Reproduce, exactly and in full, only the lines below from the one containing "Write a Blender" through the one containing "# ---- helpers".

Start of Entries shown

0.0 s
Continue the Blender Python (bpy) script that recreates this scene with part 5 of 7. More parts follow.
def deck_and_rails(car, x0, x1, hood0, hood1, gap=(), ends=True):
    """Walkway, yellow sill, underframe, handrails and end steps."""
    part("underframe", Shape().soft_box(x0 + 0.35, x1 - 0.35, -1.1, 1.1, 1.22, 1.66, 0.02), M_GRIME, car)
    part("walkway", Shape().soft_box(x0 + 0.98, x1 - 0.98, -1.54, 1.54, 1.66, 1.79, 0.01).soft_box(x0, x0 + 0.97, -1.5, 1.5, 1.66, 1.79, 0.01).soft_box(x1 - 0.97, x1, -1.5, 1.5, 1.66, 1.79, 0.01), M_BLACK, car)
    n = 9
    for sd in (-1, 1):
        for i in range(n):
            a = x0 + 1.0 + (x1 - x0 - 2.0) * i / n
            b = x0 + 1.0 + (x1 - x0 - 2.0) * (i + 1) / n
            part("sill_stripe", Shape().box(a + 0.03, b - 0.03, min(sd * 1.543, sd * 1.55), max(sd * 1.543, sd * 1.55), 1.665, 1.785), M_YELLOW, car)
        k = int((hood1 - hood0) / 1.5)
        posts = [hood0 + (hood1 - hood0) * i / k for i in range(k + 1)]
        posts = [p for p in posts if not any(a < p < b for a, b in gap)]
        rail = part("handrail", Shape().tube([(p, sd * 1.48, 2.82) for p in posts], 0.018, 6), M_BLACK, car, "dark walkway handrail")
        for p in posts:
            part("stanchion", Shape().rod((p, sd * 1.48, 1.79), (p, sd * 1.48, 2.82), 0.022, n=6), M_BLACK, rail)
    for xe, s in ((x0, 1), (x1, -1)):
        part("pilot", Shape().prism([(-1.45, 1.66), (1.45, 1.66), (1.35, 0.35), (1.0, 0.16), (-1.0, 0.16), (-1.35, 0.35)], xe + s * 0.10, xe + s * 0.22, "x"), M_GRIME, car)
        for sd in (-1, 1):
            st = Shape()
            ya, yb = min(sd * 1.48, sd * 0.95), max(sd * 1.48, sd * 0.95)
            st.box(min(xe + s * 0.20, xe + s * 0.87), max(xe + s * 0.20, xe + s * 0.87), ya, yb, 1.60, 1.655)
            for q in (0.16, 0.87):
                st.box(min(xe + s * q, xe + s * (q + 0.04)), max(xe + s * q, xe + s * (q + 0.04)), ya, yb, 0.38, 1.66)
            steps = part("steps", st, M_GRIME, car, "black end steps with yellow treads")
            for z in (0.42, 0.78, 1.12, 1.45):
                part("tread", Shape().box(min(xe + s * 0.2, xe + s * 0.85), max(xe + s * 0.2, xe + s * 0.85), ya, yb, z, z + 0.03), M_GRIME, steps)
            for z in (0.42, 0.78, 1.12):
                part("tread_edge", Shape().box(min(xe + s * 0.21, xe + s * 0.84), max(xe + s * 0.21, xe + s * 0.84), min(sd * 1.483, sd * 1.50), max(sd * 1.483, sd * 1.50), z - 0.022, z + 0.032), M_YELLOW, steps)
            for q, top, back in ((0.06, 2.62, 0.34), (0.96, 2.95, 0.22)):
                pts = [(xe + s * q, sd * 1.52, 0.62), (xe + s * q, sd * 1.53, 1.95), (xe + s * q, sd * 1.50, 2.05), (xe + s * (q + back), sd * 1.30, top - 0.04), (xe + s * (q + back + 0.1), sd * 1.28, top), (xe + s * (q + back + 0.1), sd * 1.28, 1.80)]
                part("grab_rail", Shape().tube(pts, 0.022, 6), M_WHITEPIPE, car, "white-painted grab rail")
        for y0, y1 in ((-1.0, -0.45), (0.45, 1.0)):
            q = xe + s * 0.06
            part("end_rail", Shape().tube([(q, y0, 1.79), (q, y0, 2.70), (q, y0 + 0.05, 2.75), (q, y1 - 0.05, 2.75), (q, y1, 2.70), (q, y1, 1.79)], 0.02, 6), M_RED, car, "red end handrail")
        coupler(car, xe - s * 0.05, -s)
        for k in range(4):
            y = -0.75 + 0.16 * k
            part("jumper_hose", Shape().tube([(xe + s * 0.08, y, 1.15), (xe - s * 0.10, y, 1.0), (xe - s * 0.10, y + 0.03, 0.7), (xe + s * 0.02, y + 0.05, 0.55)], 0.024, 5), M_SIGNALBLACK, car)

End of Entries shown
Start of Entries shown

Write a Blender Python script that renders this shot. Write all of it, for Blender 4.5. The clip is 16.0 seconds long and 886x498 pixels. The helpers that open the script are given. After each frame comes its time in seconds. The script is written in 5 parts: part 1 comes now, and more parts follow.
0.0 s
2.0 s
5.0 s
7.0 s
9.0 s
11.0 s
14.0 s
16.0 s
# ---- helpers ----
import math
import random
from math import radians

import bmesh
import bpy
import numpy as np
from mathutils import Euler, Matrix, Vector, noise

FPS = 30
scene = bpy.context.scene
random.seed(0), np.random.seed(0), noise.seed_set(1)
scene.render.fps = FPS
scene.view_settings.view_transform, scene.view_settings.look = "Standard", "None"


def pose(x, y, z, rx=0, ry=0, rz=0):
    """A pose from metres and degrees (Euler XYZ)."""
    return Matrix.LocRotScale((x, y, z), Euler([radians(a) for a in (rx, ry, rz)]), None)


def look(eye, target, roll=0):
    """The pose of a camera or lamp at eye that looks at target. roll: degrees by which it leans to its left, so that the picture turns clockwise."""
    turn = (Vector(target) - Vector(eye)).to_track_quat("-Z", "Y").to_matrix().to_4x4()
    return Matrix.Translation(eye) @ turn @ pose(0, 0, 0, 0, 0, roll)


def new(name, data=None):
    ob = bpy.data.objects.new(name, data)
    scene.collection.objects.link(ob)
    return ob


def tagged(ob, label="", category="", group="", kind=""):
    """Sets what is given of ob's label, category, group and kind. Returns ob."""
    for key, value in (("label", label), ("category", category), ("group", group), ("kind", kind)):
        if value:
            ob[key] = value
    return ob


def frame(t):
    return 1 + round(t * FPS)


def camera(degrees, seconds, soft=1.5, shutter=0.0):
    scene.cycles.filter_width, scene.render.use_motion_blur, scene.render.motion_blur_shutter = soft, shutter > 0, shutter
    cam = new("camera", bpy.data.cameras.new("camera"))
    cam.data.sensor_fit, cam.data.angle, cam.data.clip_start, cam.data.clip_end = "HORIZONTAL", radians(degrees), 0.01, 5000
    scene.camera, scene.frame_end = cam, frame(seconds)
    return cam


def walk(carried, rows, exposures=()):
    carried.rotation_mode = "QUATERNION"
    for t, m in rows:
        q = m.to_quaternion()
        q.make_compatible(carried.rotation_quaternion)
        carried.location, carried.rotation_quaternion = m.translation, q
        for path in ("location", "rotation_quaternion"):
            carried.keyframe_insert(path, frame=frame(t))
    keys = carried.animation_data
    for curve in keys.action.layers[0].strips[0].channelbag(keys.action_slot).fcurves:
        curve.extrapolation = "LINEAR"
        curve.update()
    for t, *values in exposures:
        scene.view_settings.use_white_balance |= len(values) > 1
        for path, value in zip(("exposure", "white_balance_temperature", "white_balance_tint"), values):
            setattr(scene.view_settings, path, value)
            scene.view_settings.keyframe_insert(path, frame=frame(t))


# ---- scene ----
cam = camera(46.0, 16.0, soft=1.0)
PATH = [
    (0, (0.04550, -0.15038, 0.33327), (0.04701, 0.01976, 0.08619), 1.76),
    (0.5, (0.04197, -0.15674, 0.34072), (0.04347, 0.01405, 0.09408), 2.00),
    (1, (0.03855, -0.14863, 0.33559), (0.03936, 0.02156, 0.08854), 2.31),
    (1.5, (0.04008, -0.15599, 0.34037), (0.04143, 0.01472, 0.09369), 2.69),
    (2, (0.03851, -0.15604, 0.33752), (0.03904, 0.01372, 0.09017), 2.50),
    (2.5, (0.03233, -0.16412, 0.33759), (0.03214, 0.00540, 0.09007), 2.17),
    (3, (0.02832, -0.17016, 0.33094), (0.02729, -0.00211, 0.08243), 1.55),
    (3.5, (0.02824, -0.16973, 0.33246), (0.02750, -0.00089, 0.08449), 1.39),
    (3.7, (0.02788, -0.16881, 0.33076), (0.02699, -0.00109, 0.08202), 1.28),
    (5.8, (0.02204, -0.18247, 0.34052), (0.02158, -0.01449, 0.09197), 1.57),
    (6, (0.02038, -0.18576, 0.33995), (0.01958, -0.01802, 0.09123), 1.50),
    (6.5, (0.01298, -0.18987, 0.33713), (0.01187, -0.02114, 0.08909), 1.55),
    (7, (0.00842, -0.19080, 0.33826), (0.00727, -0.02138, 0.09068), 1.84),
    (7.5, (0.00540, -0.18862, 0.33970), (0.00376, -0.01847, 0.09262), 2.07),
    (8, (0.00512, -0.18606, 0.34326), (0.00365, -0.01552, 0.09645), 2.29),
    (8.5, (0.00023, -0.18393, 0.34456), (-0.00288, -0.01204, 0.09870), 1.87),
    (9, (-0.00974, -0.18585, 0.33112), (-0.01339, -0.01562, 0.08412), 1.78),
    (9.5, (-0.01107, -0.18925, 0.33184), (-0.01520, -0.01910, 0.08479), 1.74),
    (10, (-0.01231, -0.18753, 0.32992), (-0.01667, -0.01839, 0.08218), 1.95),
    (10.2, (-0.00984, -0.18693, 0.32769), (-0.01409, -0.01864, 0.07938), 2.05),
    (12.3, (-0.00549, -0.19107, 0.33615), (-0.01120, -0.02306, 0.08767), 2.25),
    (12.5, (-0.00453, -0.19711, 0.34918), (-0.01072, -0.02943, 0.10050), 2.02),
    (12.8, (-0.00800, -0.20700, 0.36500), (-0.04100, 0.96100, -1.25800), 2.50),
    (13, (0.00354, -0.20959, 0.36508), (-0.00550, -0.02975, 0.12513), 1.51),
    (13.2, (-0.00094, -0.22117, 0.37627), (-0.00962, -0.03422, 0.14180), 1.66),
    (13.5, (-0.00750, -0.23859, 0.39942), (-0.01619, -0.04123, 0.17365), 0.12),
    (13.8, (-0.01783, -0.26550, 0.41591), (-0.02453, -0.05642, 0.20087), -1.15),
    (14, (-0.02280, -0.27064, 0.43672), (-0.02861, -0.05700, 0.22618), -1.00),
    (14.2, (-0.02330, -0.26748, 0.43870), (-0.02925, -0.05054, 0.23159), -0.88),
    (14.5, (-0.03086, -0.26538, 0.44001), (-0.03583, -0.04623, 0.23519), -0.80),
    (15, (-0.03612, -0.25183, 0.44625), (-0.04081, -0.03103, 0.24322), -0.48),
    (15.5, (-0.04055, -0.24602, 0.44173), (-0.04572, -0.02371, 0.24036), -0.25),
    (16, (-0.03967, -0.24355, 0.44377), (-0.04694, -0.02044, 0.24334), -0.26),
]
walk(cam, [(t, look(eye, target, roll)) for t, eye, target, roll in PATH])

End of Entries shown

* **Task answer**:
Write a Blender Python script that renders this shot. Write all of it, for Blender 4.5. The clip is 16.0 seconds long and 886x498 pixels. The helpers that open the script are given. After each frame comes its time in seconds. The script is written in 5 parts: part 1 comes now, and more parts follow.
0.0 s
2.0 s
5.0 s
7.0 s
9.0 s
11.0 s
14.0 s
16.0 s
# ---- helpers ----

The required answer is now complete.